Set exercise — Select the lines of the records containing the word "values" and list them.

Input —
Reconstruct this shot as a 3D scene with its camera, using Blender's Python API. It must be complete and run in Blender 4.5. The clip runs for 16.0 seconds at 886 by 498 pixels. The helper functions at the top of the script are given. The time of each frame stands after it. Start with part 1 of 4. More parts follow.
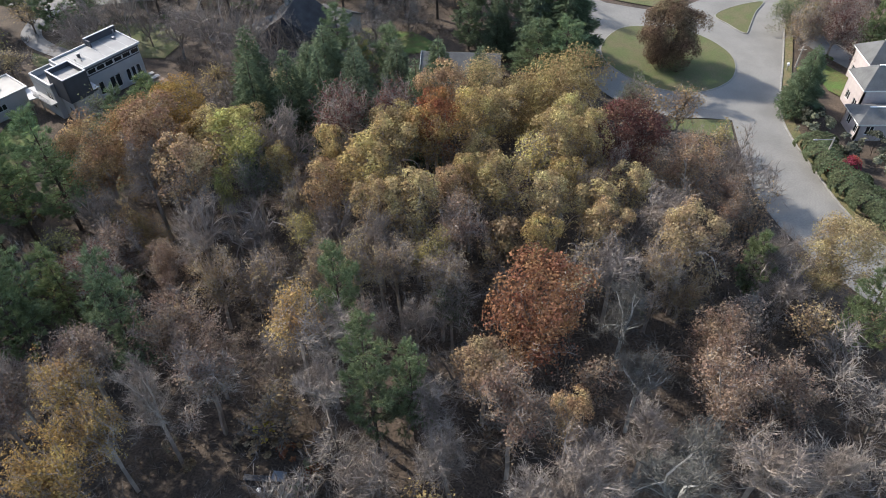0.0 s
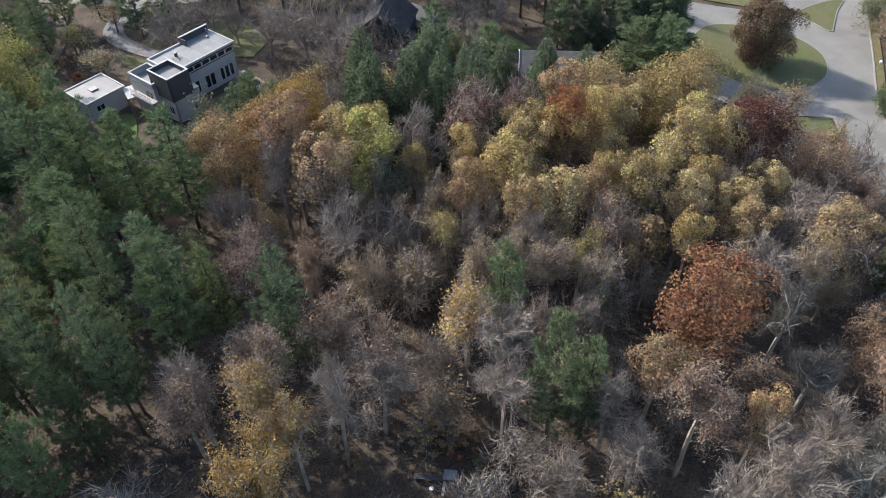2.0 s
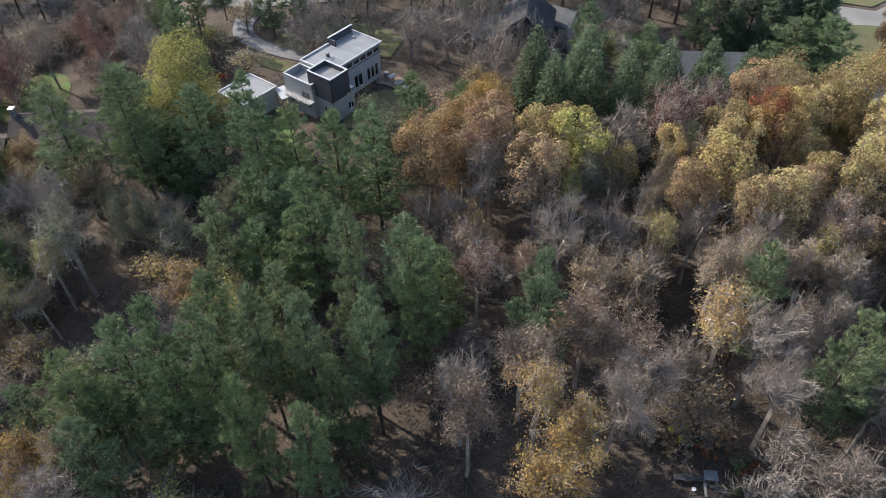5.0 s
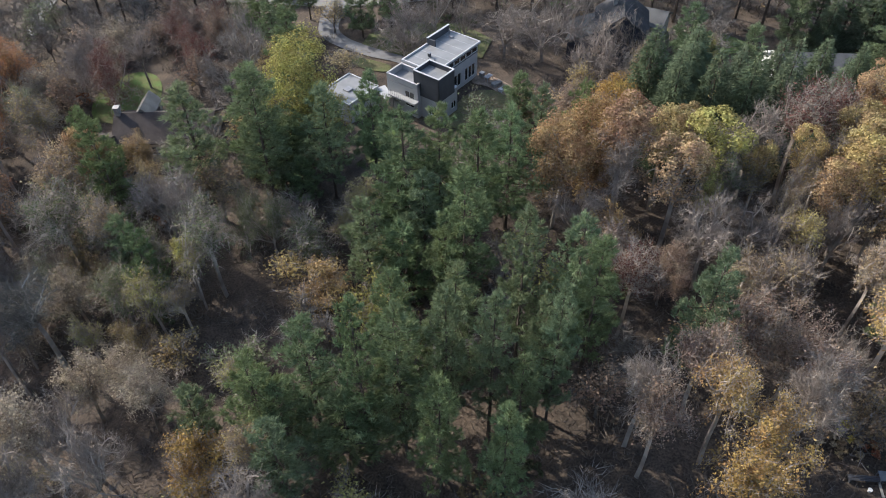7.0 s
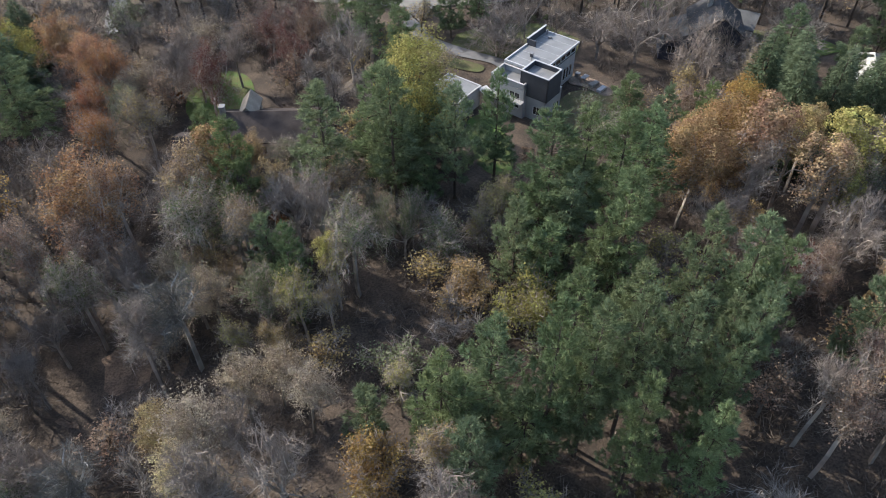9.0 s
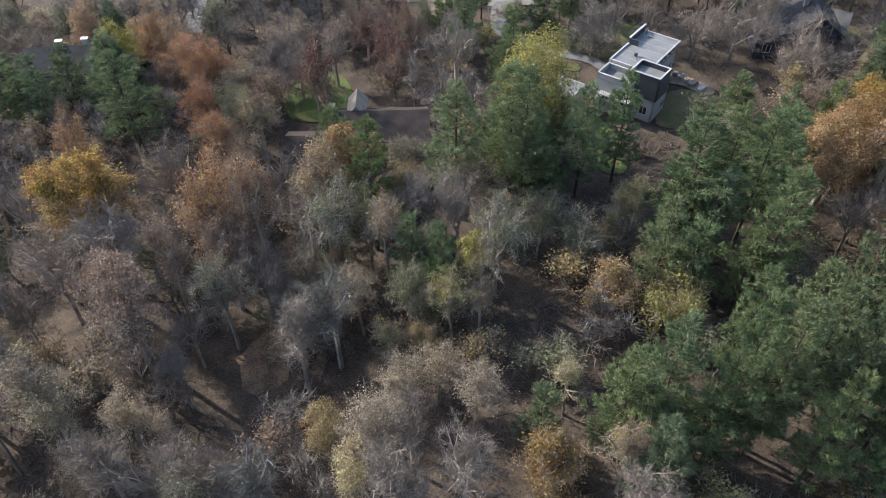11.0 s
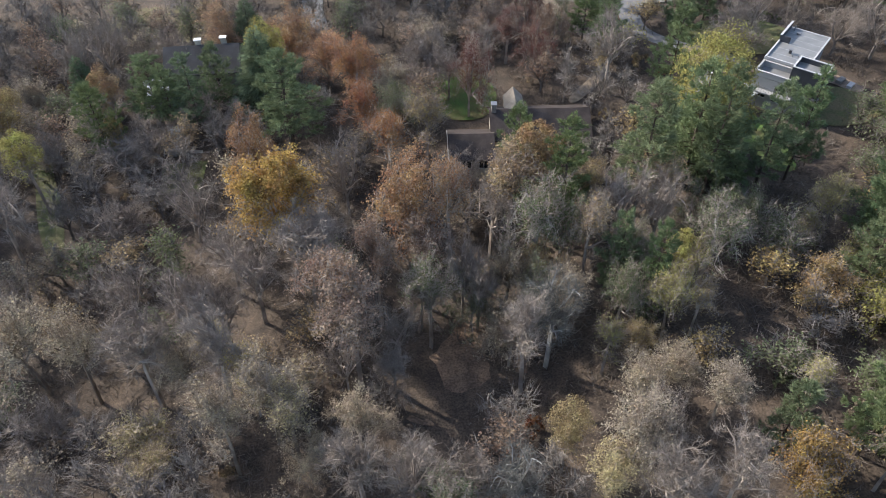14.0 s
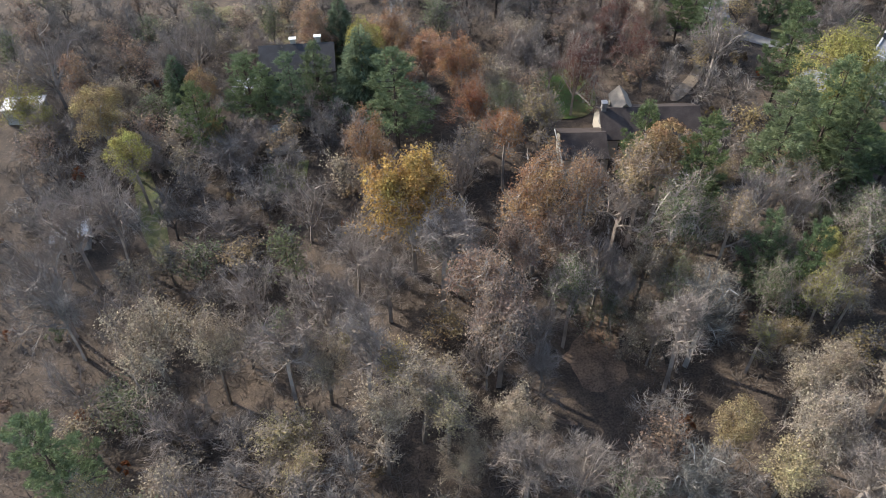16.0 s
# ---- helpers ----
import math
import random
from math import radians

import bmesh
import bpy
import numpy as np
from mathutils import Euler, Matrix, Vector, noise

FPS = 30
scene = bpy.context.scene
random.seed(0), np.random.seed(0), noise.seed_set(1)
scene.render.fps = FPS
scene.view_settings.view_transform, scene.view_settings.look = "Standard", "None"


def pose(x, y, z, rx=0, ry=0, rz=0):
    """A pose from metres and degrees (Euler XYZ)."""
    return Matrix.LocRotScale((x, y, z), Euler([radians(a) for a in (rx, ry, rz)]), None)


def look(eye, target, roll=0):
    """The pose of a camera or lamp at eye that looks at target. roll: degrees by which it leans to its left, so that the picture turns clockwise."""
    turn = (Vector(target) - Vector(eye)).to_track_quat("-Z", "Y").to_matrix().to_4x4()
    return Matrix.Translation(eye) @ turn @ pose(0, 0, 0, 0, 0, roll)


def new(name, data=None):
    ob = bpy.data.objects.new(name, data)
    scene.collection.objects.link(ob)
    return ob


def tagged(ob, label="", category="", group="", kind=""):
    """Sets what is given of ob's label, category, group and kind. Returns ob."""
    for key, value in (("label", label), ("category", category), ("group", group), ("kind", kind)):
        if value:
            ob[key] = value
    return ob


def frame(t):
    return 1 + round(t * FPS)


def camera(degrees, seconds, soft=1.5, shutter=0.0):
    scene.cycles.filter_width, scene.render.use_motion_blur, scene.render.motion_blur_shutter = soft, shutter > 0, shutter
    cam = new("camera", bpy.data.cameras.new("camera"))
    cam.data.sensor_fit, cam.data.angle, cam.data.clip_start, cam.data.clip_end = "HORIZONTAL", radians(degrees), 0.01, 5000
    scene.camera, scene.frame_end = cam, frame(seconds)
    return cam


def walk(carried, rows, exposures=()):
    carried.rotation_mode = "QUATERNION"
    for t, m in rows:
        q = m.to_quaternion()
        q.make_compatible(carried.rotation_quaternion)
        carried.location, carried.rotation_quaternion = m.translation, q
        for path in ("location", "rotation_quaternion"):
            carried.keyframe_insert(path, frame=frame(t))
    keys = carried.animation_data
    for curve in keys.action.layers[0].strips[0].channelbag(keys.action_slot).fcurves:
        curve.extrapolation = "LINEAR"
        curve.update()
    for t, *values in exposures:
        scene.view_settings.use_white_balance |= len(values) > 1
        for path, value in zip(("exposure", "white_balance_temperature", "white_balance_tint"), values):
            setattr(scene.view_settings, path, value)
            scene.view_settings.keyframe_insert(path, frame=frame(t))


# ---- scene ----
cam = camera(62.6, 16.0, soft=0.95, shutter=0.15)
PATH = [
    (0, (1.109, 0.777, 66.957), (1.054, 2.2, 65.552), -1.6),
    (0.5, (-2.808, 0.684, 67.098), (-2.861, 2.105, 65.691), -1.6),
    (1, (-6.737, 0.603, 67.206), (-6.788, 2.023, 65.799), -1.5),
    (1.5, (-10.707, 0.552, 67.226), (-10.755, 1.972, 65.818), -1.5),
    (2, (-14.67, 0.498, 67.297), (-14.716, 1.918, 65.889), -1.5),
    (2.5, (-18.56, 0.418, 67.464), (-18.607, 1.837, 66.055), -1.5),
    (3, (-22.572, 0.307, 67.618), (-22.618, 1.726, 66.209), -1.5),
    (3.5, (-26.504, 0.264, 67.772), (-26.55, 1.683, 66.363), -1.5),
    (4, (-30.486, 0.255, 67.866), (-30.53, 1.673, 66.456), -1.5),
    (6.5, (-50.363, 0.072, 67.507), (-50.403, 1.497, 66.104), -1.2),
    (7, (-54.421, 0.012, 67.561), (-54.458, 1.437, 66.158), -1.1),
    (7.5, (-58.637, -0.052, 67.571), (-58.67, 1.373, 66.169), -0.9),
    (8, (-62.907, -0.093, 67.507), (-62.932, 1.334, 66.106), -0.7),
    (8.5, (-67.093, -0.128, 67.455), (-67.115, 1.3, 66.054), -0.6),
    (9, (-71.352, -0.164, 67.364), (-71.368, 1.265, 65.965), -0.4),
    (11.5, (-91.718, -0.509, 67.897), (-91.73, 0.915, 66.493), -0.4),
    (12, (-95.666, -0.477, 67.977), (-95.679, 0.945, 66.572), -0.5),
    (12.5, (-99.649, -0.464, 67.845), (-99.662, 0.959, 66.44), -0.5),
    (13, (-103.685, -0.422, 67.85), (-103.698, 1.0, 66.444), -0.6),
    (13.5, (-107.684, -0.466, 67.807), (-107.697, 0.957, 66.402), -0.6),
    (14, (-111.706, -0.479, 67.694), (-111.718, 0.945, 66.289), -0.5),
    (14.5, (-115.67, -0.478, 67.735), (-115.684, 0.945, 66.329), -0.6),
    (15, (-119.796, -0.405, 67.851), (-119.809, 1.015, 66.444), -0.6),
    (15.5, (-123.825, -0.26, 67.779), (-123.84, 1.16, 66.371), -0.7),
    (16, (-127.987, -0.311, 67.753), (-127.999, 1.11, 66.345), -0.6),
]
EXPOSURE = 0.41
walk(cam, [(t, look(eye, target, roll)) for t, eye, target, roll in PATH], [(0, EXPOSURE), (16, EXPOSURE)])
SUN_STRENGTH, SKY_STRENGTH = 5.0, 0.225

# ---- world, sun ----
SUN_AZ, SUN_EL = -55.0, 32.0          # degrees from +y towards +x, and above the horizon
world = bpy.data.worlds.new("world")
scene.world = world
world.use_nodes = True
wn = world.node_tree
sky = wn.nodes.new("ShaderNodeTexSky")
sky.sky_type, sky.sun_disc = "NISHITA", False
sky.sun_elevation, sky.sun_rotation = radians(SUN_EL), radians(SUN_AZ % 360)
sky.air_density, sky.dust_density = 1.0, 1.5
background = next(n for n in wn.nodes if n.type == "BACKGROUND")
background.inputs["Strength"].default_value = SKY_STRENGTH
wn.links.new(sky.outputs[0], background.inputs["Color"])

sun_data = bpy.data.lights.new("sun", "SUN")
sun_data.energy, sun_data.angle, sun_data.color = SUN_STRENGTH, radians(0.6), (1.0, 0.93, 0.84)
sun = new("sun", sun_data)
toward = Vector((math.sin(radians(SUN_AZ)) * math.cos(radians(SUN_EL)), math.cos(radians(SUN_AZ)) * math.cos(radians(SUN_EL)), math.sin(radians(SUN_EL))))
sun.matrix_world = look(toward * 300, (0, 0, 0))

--

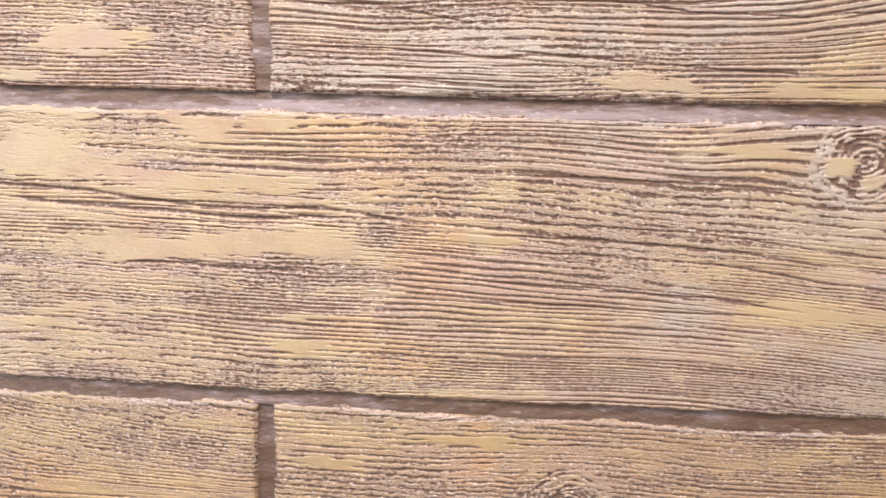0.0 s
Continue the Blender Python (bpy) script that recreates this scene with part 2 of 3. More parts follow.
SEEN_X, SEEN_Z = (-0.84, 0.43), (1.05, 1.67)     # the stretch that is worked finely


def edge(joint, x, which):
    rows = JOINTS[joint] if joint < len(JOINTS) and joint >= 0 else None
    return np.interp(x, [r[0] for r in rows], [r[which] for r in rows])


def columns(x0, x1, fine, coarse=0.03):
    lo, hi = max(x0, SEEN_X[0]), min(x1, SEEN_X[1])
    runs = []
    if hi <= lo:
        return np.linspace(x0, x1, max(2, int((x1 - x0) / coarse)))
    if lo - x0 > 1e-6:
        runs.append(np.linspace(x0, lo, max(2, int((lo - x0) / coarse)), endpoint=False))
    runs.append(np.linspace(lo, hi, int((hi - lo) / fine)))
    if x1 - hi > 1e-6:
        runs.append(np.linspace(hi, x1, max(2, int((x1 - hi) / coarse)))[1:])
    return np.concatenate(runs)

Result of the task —
    for t, *values in exposures:
        scene.view_settings.use_white_balance |= len(values) > 1
        for path, value in zip(("exposure", "white_balance_temperature", "white_balance_tint"), values):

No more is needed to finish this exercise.